[RECORDS SHOWN]
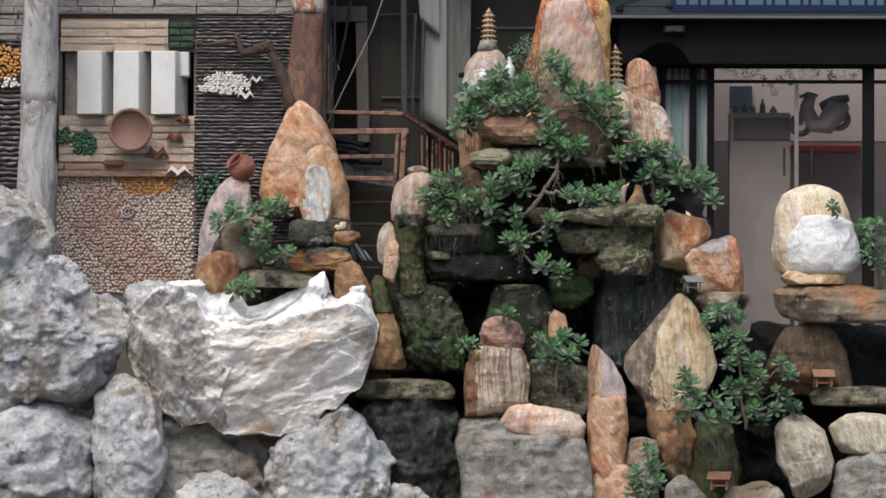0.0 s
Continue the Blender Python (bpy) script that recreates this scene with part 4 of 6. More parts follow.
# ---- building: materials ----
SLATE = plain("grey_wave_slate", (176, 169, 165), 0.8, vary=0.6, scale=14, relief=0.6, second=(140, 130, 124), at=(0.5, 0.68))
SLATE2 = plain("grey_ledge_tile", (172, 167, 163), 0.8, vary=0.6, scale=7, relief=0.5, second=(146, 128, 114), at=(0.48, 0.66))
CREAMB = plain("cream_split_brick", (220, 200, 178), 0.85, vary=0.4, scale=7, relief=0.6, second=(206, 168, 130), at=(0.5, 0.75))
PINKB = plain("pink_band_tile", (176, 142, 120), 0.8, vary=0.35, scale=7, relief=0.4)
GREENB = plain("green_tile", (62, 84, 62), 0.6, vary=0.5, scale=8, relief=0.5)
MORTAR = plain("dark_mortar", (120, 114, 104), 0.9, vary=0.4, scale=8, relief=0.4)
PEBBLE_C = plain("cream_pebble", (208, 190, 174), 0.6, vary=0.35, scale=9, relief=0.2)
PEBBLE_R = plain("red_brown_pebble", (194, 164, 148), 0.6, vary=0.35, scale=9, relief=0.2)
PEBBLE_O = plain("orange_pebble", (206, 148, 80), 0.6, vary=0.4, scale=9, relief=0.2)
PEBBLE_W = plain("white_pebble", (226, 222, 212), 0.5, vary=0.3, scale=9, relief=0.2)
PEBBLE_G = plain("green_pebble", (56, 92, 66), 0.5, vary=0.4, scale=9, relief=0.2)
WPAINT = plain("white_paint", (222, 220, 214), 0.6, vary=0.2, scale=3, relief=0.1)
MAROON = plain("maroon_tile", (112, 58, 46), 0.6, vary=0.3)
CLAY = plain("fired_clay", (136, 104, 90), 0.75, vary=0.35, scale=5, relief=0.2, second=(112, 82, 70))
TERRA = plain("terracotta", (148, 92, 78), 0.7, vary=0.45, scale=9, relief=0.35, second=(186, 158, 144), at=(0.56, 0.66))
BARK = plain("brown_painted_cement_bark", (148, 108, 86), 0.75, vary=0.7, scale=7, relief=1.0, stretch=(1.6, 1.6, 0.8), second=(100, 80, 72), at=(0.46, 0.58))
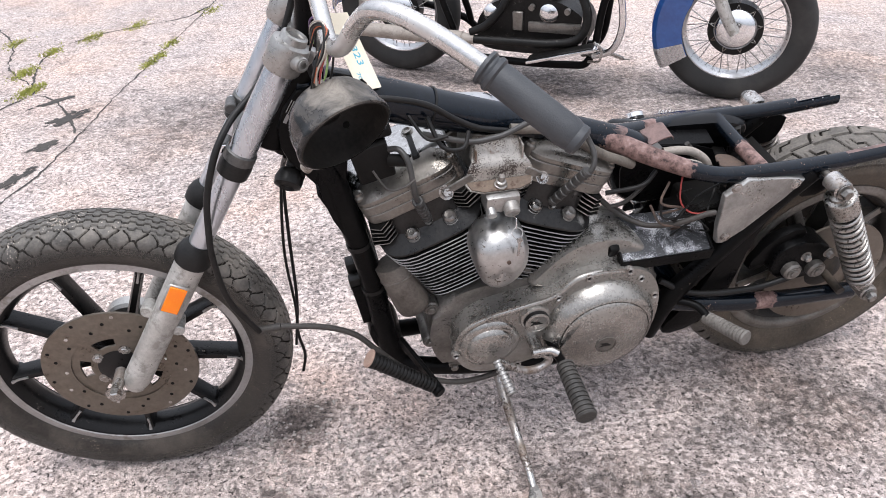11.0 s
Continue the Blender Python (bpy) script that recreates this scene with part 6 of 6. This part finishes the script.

[SHORT EXERCISE]
Scan the entries above for the word "recreates" and collect each line holding it.

[WRITTEN RESPONSE]
Continue the Blender Python (bpy) script that recreates this scene with part 4 of 6. More parts follow.
Continue the Blender Python (bpy) script that recreates this scene with part 6 of 6. This part finishes the script.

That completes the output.